• [Data excerpts]

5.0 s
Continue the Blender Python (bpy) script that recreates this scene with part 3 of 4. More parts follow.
--
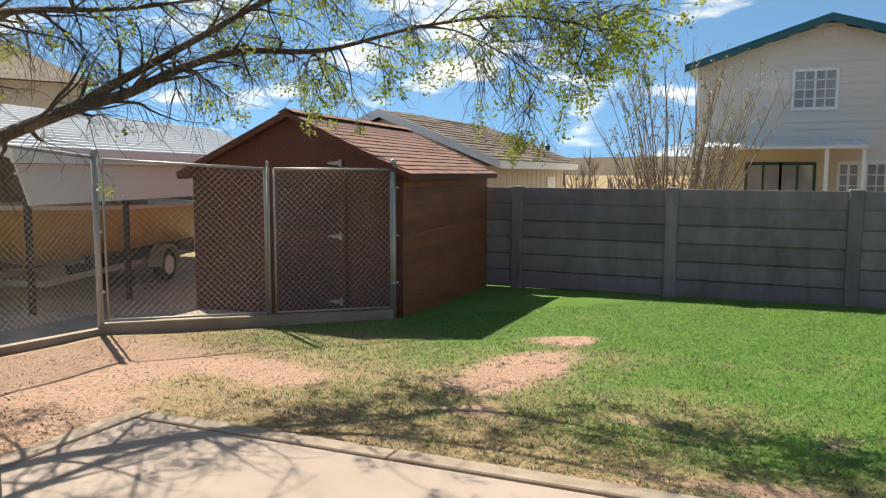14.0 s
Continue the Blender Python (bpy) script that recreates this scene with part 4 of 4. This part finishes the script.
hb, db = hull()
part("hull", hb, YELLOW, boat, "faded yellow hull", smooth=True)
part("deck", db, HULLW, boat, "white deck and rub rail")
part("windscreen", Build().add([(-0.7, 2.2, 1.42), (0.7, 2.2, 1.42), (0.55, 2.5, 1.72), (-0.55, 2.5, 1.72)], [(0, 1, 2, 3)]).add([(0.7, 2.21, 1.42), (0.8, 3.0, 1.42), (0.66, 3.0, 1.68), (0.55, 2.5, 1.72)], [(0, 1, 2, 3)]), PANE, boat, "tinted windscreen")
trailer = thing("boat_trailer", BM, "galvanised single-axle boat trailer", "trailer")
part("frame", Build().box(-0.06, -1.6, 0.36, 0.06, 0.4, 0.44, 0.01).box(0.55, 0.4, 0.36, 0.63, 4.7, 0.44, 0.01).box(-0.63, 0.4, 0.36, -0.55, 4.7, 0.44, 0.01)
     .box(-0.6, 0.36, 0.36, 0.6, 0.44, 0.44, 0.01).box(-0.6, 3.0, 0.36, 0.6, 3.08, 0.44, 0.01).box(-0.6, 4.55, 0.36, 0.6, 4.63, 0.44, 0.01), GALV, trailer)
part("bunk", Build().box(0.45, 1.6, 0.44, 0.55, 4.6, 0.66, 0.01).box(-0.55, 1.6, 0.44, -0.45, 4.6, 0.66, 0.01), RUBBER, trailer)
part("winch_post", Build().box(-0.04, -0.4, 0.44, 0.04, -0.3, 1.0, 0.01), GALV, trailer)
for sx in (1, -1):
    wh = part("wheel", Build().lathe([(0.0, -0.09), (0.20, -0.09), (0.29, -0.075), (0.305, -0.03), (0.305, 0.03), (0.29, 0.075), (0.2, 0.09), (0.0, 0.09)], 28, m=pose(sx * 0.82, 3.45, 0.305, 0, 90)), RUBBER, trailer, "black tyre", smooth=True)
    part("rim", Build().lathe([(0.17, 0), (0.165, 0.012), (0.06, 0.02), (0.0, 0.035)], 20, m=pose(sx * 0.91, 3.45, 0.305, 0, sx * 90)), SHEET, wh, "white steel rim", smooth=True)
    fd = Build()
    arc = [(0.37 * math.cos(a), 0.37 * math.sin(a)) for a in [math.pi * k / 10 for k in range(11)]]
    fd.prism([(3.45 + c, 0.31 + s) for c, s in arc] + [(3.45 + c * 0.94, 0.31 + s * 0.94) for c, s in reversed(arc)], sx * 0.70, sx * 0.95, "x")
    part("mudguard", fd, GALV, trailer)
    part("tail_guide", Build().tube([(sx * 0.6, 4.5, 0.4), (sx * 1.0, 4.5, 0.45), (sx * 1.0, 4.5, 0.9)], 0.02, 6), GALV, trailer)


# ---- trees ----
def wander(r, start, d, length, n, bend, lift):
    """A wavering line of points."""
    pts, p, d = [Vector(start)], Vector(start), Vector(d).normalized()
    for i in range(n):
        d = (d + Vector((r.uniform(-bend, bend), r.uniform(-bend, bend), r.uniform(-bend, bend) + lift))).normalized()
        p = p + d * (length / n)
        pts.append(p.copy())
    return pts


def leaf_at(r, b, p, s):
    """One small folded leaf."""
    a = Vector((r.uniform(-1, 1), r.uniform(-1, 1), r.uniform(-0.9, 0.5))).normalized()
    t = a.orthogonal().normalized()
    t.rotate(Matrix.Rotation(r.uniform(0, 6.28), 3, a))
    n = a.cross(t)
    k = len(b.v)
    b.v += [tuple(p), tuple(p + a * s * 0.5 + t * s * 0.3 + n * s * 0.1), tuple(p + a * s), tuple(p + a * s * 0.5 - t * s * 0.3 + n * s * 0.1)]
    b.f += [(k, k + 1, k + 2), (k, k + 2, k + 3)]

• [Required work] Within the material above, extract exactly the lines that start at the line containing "finishes the script." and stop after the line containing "6), GALV, trailer)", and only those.

• [Result of the task]
Continue the Blender Python (bpy) script that recreates this scene with part 4 of 4. This part finishes the script.
hb, db = hull()
part("hull", hb, YELLOW, boat, "faded yellow hull", smooth=True)
part("deck", db, HULLW, boat, "white deck and rub rail")
part("windscreen", Build().add([(-0.7, 2.2, 1.42), (0.7, 2.2, 1.42), (0.55, 2.5, 1.72), (-0.55, 2.5, 1.72)], [(0, 1, 2, 3)]).add([(0.7, 2.21, 1.42), (0.8, 3.0, 1.42), (0.66, 3.0, 1.68), (0.55, 2.5, 1.72)], [(0, 1, 2, 3)]), PANE, boat, "tinted windscreen")
trailer = thing("boat_trailer", BM, "galvanised single-axle boat trailer", "trailer")
part("frame", Build().box(-0.06, -1.6, 0.36, 0.06, 0.4, 0.44, 0.01).box(0.55, 0.4, 0.36, 0.63, 4.7, 0.44, 0.01).box(-0.63, 0.4, 0.36, -0.55, 4.7, 0.44, 0.01)
     .box(-0.6, 0.36, 0.36, 0.6, 0.44, 0.44, 0.01).box(-0.6, 3.0, 0.36, 0.6, 3.08, 0.44, 0.01).box(-0.6, 4.55, 0.36, 0.6, 4.63, 0.44, 0.01), GALV, trailer)
part("bunk", Build().box(0.45, 1.6, 0.44, 0.55, 4.6, 0.66, 0.01).box(-0.55, 1.6, 0.44, -0.45, 4.6, 0.66, 0.01), RUBBER, trailer)
part("winch_post", Build().box(-0.04, -0.4, 0.44, 0.04, -0.3, 1.0, 0.01), GALV, trailer)
for sx in (1, -1):
    wh = part("wheel", Build().lathe([(0.0, -0.09), (0.20, -0.09), (0.29, -0.075), (0.305, -0.03), (0.305, 0.03), (0.29, 0.075), (0.2, 0.09), (0.0, 0.09)], 28, m=pose(sx * 0.82, 3.45, 0.305, 0, 90)), RUBBER, trailer, "black tyre", smooth=True)
    part("rim", Build().lathe([(0.17, 0), (0.165, 0.012), (0.06, 0.02), (0.0, 0.035)], 20, m=pose(sx * 0.91, 3.45, 0.305, 0, sx * 90)), SHEET, wh, "white steel rim", smooth=True)
    fd = Build()
    arc = [(0.37 * math.cos(a), 0.37 * math.sin(a)) for a in [math.pi * k / 10 for k in range(11)]]
    fd.prism([(3.45 + c, 0.31 + s) for c, s in arc] + [(3.45 + c * 0.94, 0.31 + s * 0.94) for c, s in reversed(arc)], sx * 0.70, sx * 0.95, "x")
    part("mudguard", fd, GALV, trailer)
    part("tail_guide", Build().tube([(sx * 0.6, 4.5, 0.4), (sx * 1.0, 4.5, 0.45), (sx * 1.0, 4.5, 0.9)], 0.02, 6), GALV, trailer)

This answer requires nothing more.